As per the AICPA guidance, additional frameworks can be included into SOC 2 reports. These are referred to as SOC 2+ reports and can be issued by service auditors as long as they have the appropriate qualifications to provide an opinion on the additional subject matter.

Obtaining a SOC 2 report differentiates the service organization from its peers by demonstrating the establishment of effectively designed internal corporate governance and oversight., "A SOC 2 report allows customers, stakeholders – or both – to gain confidence and place trust in the service organization’s system.

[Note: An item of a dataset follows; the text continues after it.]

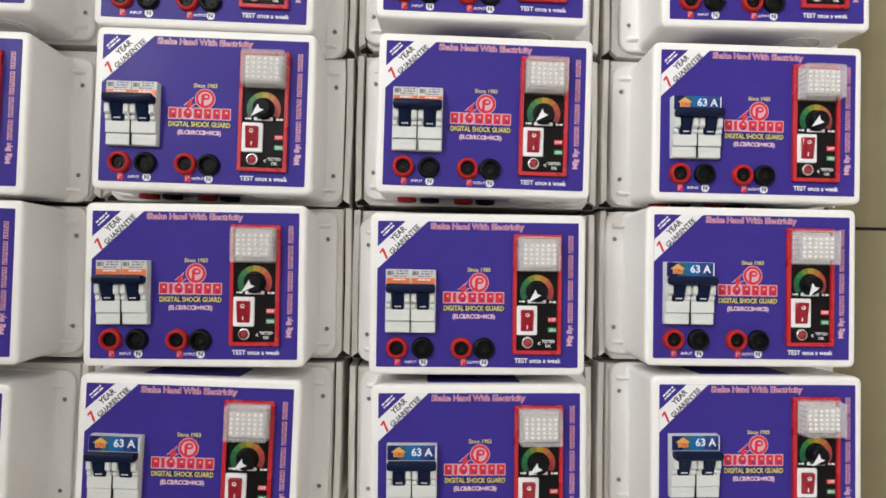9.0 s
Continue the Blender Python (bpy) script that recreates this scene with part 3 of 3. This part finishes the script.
# columns from west to east, rows from north to south: place and turn of each unit
UNITS = (
    ((-0.2059, 0.2364, 0.4), (-0.2065, 0.1061, 0.3), (-0.2100, -0.0092, -0.6), (-0.2125, -0.1395, 0.2), (-0.2148, -0.2680, -0.5)),
    ((0.0015, 0.2364, 1.0), (-0.0057, 0.1113, 0.1), (-0.0069, -0.0184, -1.0), (-0.0081, -0.1399, -0.6), (-0.0140, -0.2699, -1.2)),
    ((0.1983, 0.2346, -0.1), (0.1951, 0.1029, -0.7), (0.1964, -0.0149, -0.6), (0.1931, -0.1403, 0.4), (0.1908, -0.2646, -1.2)),
    ((0.4010, 0.2404, -0.1), (0.3966, 0.1142, -0.7), (0.3986, -0.0132, -0.6), (0.3959, -0.1433, 0.4), (0.3991, -0.2672, 0.7)),
    ((0.5997, 0.2431, 1.3), (0.6066, 0.1154, 0.3), (0.6010, -0.0132, -0.1), (0.5977, -0.1345, 0.2), (0.6035, -0.2585, 0.5)),
)
# carton grid per column: first place, step per row
CARTONS = ((-0.2059, -0.0021, 0.2371, -0.1258), (0.0001, -0.0033, 0.2378, -0.1265), (0.1981, -0.0017, 0.2349, -0.1251), (0.3991, -0.0005, 0.2402, -0.1270), (0.6019, -0.0001, 0.2404, -0.1258))
NAVY_COUNT = (5, 5, 1, 1, 5)  # how many units of each column, counted from the south, carry the navy sticker
SLIPPED = {(2, 3): 0.0038}  # one carton stands a little off its row
LEANING = {(0, 2): 2.2}  # one unit lies with its upper flange on the flange of the next
carton = None
masters = {}
spin = random.Random(4)
for column, rows in enumerate(UNITS):
    cx, dx, cy, dy = CARTONS[column]
    for row, (x, y, turn) in enumerate(rows):
        m = pose(cx + dx * row + SLIPPED.get((column, row), 0.0), cy + dy * row, 0.0, 0, 0, 0.5 * turn + spin.uniform(-0.3, 0.3))
        if carton is None:
            carton = make_carton()
            carton.matrix_basis = m
        else:
            copy_thing(carton, m)
        blue = row >= 5 - NAVY_COUNT[column]
        lean = LEANING.get((column, row), 0.0)
        m = pose(x, y, CH + 0.0001 + 0.0585 * math.sin(radians(lean)), lean, 0, turn)
        if blue not in masters:
            masters[blue] = unit = make_unit(blue)
            unit.matrix_basis = m
        else:
            unit = copy_thing(masters[blue], m)
        for child in unit.children:
            if child.name.startswith("lamp_cover"):
                child.location = (spin.uniform(-0.0005, 0.0005), spin.uniform(-0.0006, 0.0004), 0.0)
            if child.name.startswith("circuit_breaker"):
                child.location = (spin.uniform(-0.0005, 0.0005), spin.uniform(-0.0005, 0.0005), 0.0)
                child.rotation_euler = (0, 0, radians(spin.uniform(-0.4, 0.4)))
            if child.name.startswith("dial_knob"):
                child.rotation_mode = "XYZ"
                child.rotation_euler = (0, 0, radians(spin.choice((214, 218, 222, 226, 232, 238))))

# ---- the window ----
window = tagged(new("window_1"), "white framed window in the west wall", "window", kind="structure")
for name, a, b in (("window_frame", 0.35, 0.40), ("window_frame", 1.60, 1.65), ("window_frame", 0.98, 1.02)):
    slab(name, X0 - 0.10, X0 - 0.05, a, b, 1.38, 2.32, LAMP_SHELL, window)
for z0, z1 in ((1.38, 1.43), (2.27, 2.32)):
    slab("window_frame", X0 - 0.099, X0 - 0.051, 0.40, 1.60, z0, z1, LAMP_SHELL, window)
for a, b in ((0.40, 0.98), (1.02, 1.60)):
    slab("pane", X0 - 0.078, X0 - 0.074, a, b, 1.43, 2.27, GLASS, window).visible_shadow = False

# ---- floor tiles ----
tile_data = mesh_of("tile", block(FLOOR_TILE - JOINT, FLOOR_TILE - JOINT, -0.0095, 0.0, 0, 0, 0.0012, 0.0006), TILE)
for i in range(-3, 6):
    for j in range(-4, 5):
        x, y = 0.0845 + i * FLOOR_TILE, 0.2285 + j * FLOOR_TILE
        if X0 - 0.3 < x < X1 + 0.3 and Y0 - 0.3 < y < Y1 + 0.3:
            ob = new("tile", tile_data)
            ob.parent, ob.location = floor, (x, y, 0.0)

While SOC 2 and ISO 27001 are different standards, they can be used to serve similar purposes for service providers. They intend to demonstrate that they have a solid security posture. Being internationally recognized, both standards offer a high level of confidence that comes from an independent, third-party audit. The ISO 27001 standard is a best-practice guide or framework to implement an information security program end-to-end. An organization’s information security management system can be certified as compliant with the ISO 27001 standard and once certified, the organization needs to be recertified every three years. SOC 2 is used to demonstrate that an organization has adequate security practices in place and is operating them effectively. SOC 2 is an attestation report and provides an independent auditor’s opinion about an organization’s control environment.

The SOC reports often cover only a portion of the user organization’s calendar. Bridge letters are issued by the management of a service organization. The purpose of a bridge letter is to provide representation from the service organization regarding material changes that might have occurred in the organization’s controls covered in the SOC report from the end of the report period through a specified date

SOC 3 report is meant to inform any interested parties about the operating effectiveness of internal controls at the service organization relevant to security, availability, processing integrity, confidentiality, and/or privacy, in connection with a SOC 2 engagement. Public distribution of these reports is not restricted.